─── DATA EXTRACT

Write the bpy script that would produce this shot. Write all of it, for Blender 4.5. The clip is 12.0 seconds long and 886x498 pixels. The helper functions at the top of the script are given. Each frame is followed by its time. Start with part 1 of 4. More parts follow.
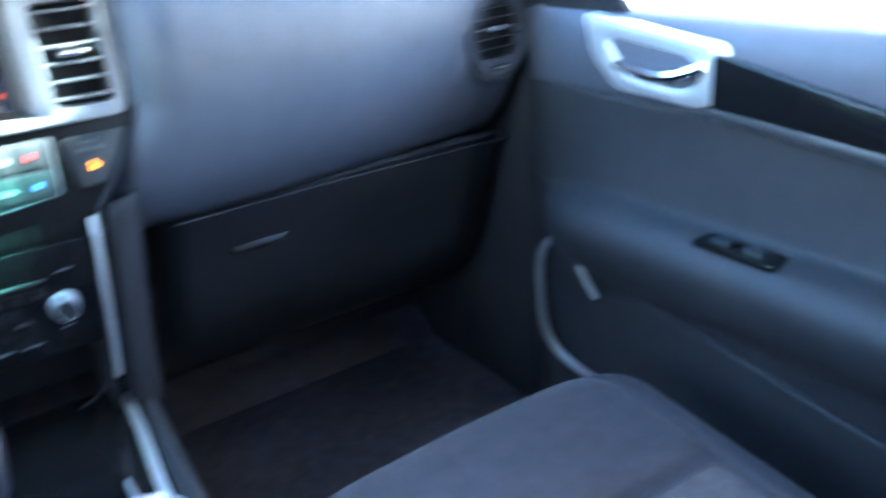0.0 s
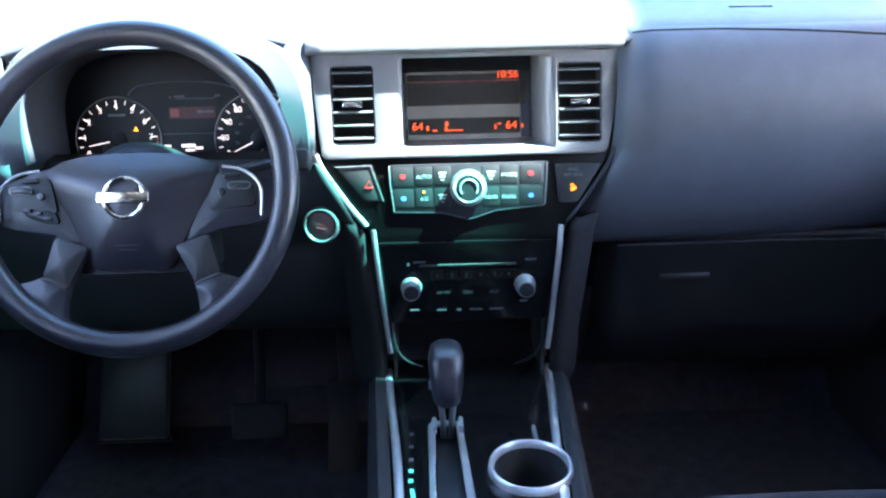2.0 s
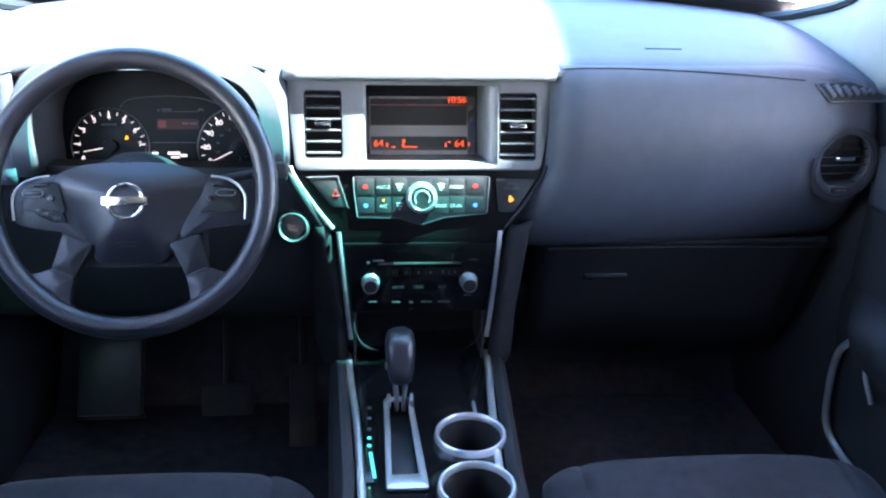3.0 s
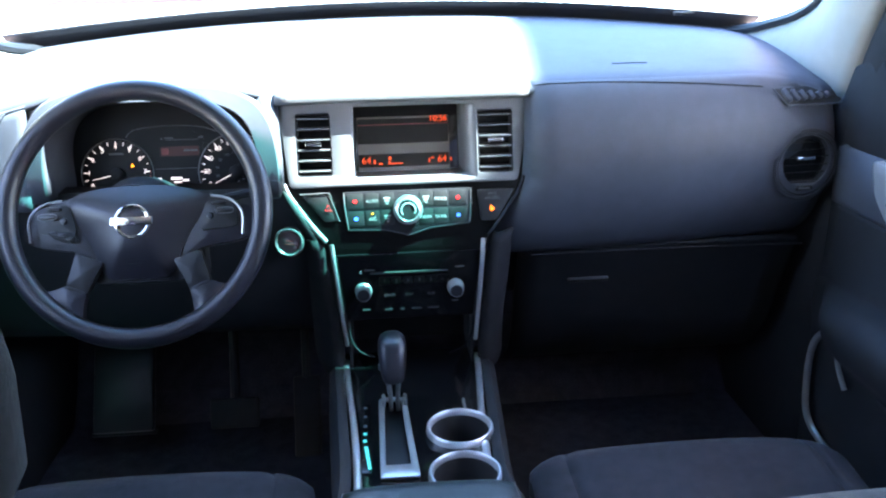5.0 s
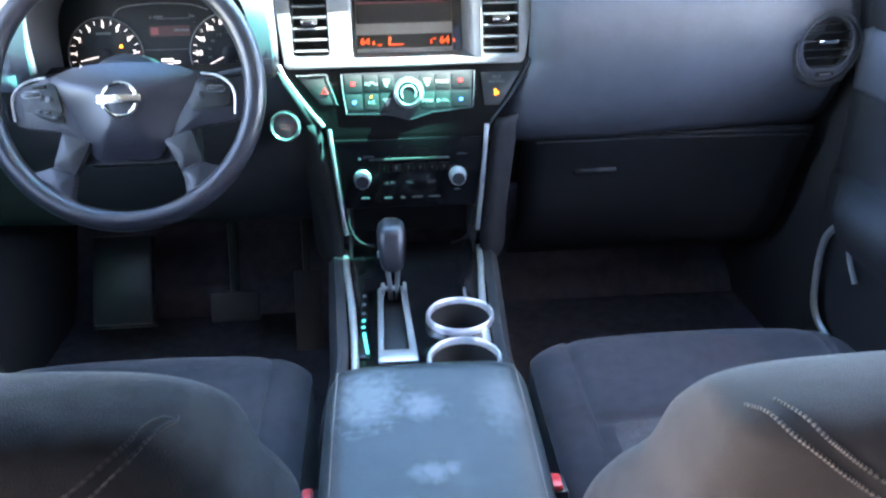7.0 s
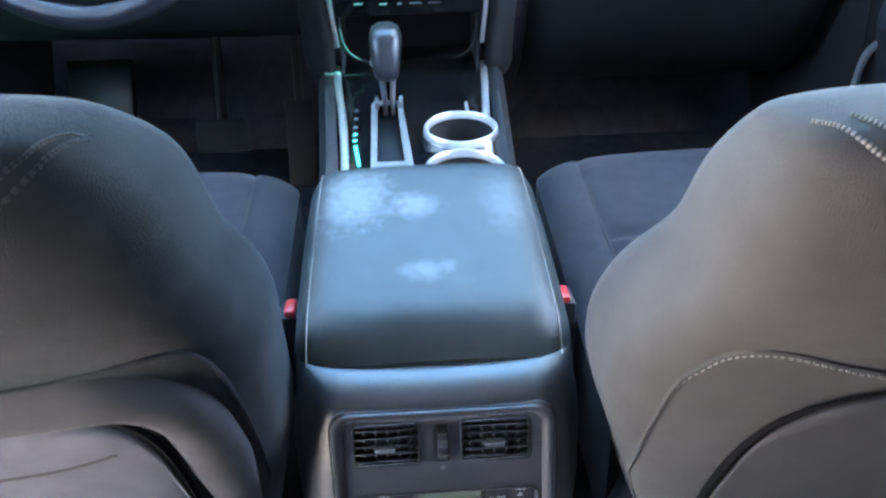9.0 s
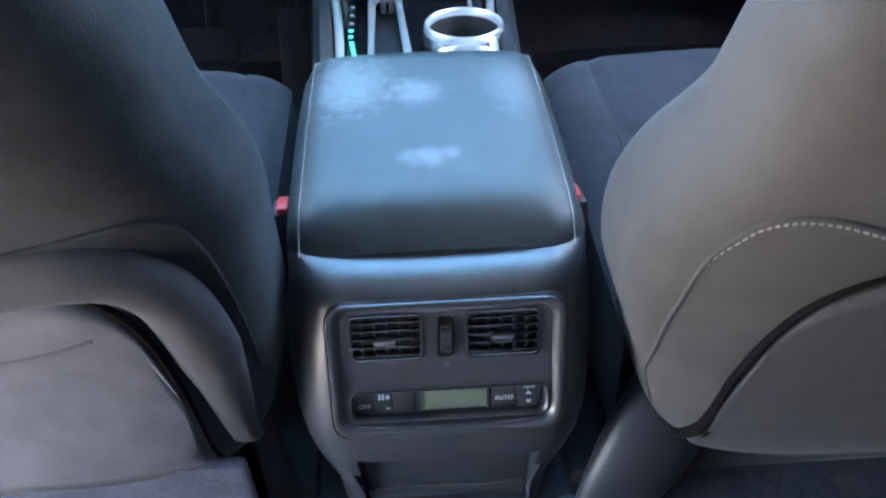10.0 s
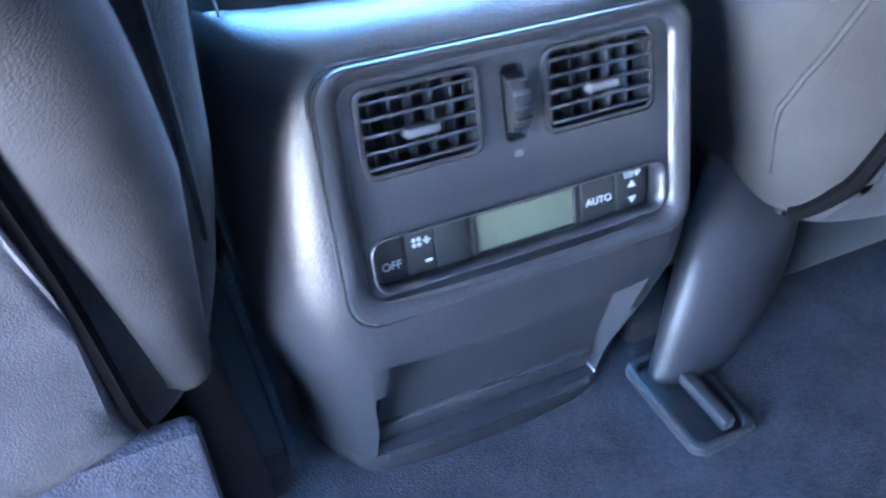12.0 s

──────

EXERCISE INSTRUCTIONS
In your copy of the listing above, reproduce each line exactly and omit all pictures.

TASK RESPONSE
Write the bpy script that would produce this shot. Write all of it, for Blender 4.5. The clip is 12.0 seconds long and 886x498 pixels. The helper functions at the top of the script are given. Each frame is followed by its time. Start with part 1 of 4. More parts follow.
0.0 s
2.0 s
3.0 s
5.0 s
7.0 s
9.0 s
10.0 s
12.0 s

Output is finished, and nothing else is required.